**Work to complete:**
Exactly repeat the material, dropping every picture from the copy.
begin Material provided
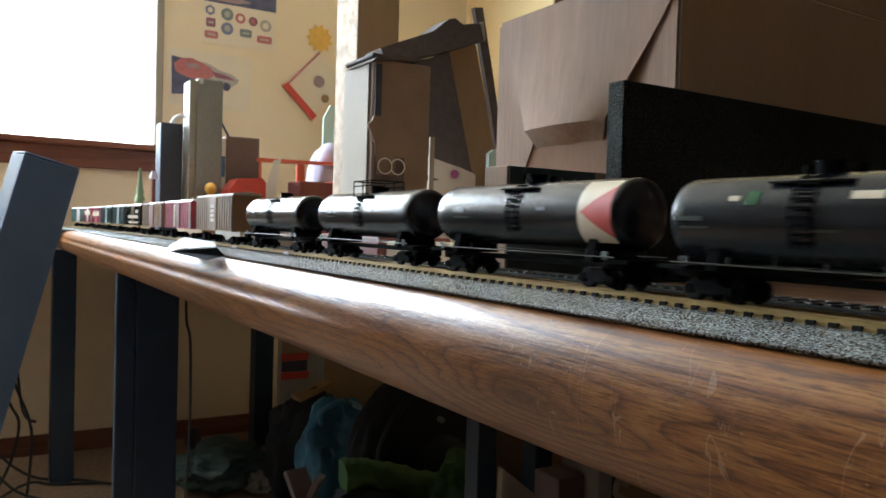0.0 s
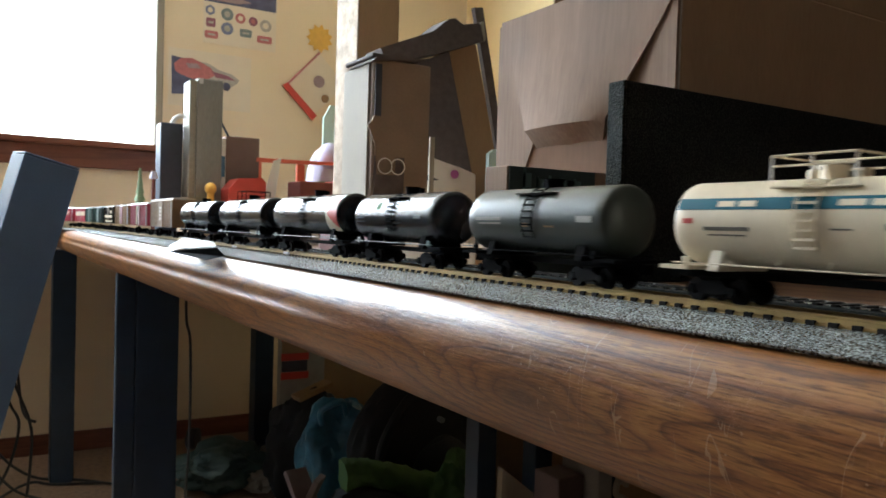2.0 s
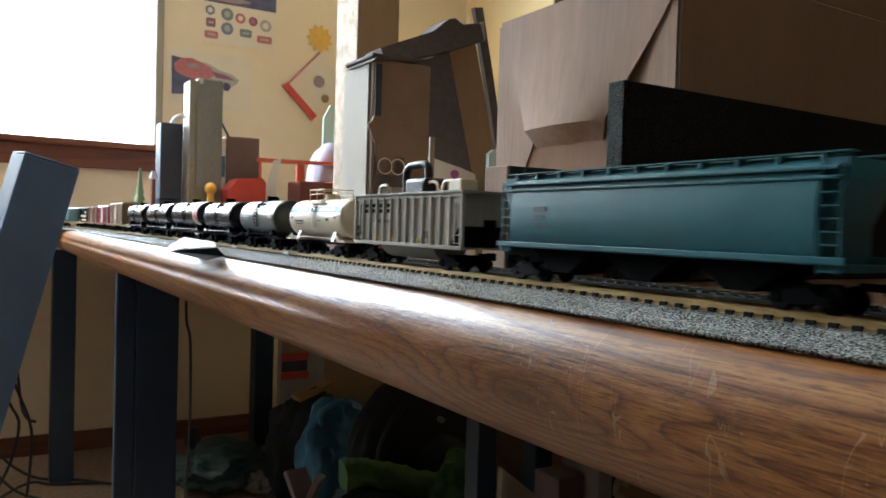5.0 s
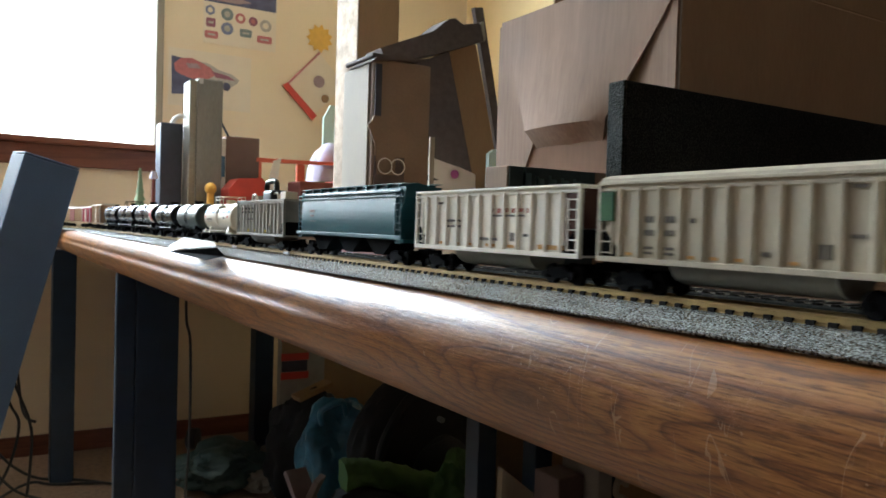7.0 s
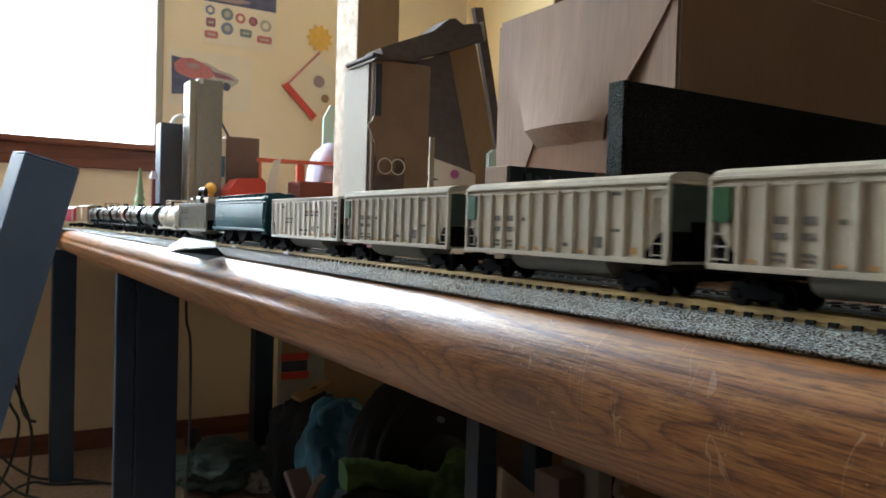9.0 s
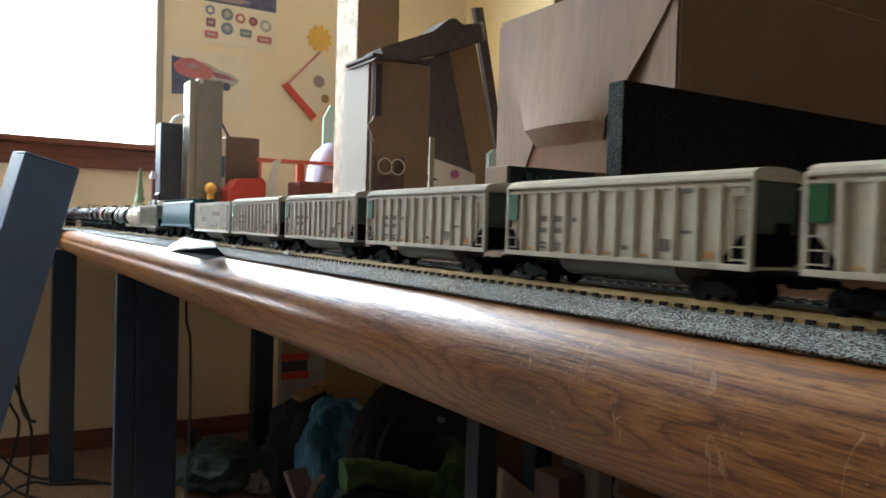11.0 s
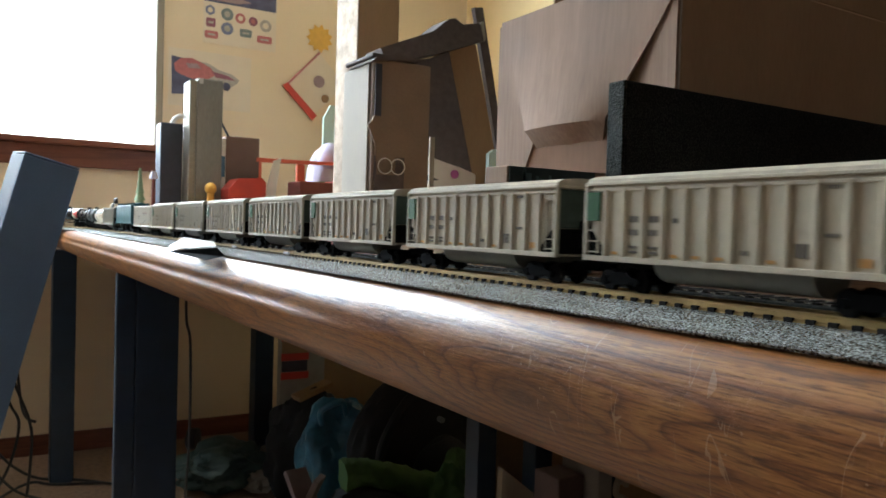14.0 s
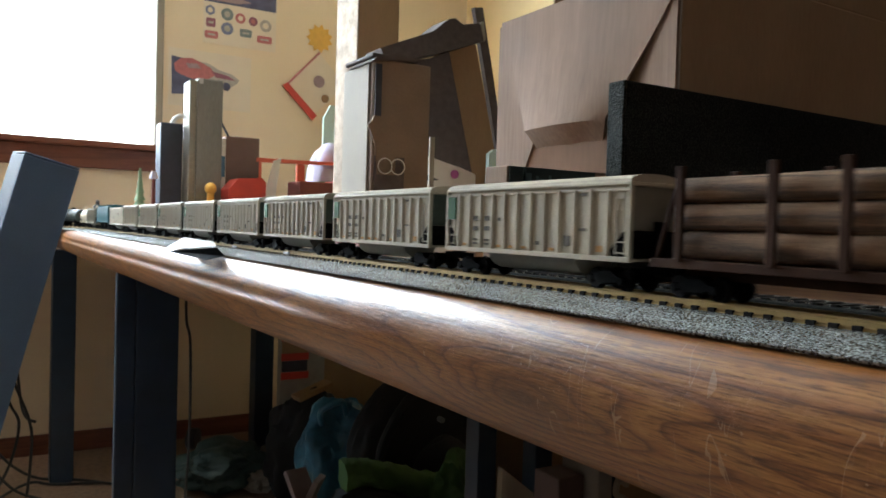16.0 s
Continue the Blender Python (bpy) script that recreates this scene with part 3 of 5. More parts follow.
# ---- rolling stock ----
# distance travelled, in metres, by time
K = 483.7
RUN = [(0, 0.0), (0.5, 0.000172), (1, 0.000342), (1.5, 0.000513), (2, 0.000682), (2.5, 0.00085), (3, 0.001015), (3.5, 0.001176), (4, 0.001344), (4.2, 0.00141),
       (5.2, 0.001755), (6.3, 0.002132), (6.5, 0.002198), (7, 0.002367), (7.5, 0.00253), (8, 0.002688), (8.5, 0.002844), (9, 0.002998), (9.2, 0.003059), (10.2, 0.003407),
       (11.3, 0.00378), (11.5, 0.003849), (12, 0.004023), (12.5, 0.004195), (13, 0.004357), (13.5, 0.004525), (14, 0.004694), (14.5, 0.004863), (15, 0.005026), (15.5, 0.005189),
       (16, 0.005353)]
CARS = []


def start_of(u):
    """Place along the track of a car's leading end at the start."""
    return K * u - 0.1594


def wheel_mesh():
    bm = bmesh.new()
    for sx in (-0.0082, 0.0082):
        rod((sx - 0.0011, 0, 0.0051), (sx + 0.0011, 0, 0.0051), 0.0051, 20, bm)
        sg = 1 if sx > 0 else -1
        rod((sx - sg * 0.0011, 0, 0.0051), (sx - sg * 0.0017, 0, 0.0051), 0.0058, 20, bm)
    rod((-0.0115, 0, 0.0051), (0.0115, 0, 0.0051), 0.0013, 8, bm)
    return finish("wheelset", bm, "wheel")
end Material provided
**Result of the task:**
0.0 s
2.0 s
5.0 s
7.0 s
9.0 s
11.0 s
14.0 s
16.0 s
Continue the Blender Python (bpy) script that recreates this scene with part 3 of 5. More parts follow.
# ---- rolling stock ----
# distance travelled, in metres, by time
K = 483.7
RUN = [(0, 0.0), (0.5, 0.000172), (1, 0.000342), (1.5, 0.000513), (2, 0.000682), (2.5, 0.00085), (3, 0.001015), (3.5, 0.001176), (4, 0.001344), (4.2, 0.00141),
       (5.2, 0.001755), (6.3, 0.002132), (6.5, 0.002198), (7, 0.002367), (7.5, 0.00253), (8, 0.002688), (8.5, 0.002844), (9, 0.002998), (9.2, 0.003059), (10.2, 0.003407),
       (11.3, 0.00378), (11.5, 0.003849), (12, 0.004023), (12.5, 0.004195), (13, 0.004357), (13.5, 0.004525), (14, 0.004694), (14.5, 0.004863), (15, 0.005026), (15.5, 0.005189),
       (16, 0.005353)]
CARS = []


def start_of(u):
    """Place along the track of a car's leading end at the start."""
    return K * u - 0.1594


def wheel_mesh():
    bm = bmesh.new()
    for sx in (-0.0082, 0.0082):
        rod((sx - 0.0011, 0, 0.0051), (sx + 0.0011, 0, 0.0051), 0.0051, 20, bm)
        sg = 1 if sx > 0 else -1
        rod((sx - sg * 0.0011, 0, 0.0051), (sx - sg * 0.0017, 0, 0.0051), 0.0058, 20, bm)
    rod((-0.0115, 0, 0.0051), (0.0115, 0, 0.0051), 0.0013, 8, bm)
    return finish("wheelset", bm, "wheel")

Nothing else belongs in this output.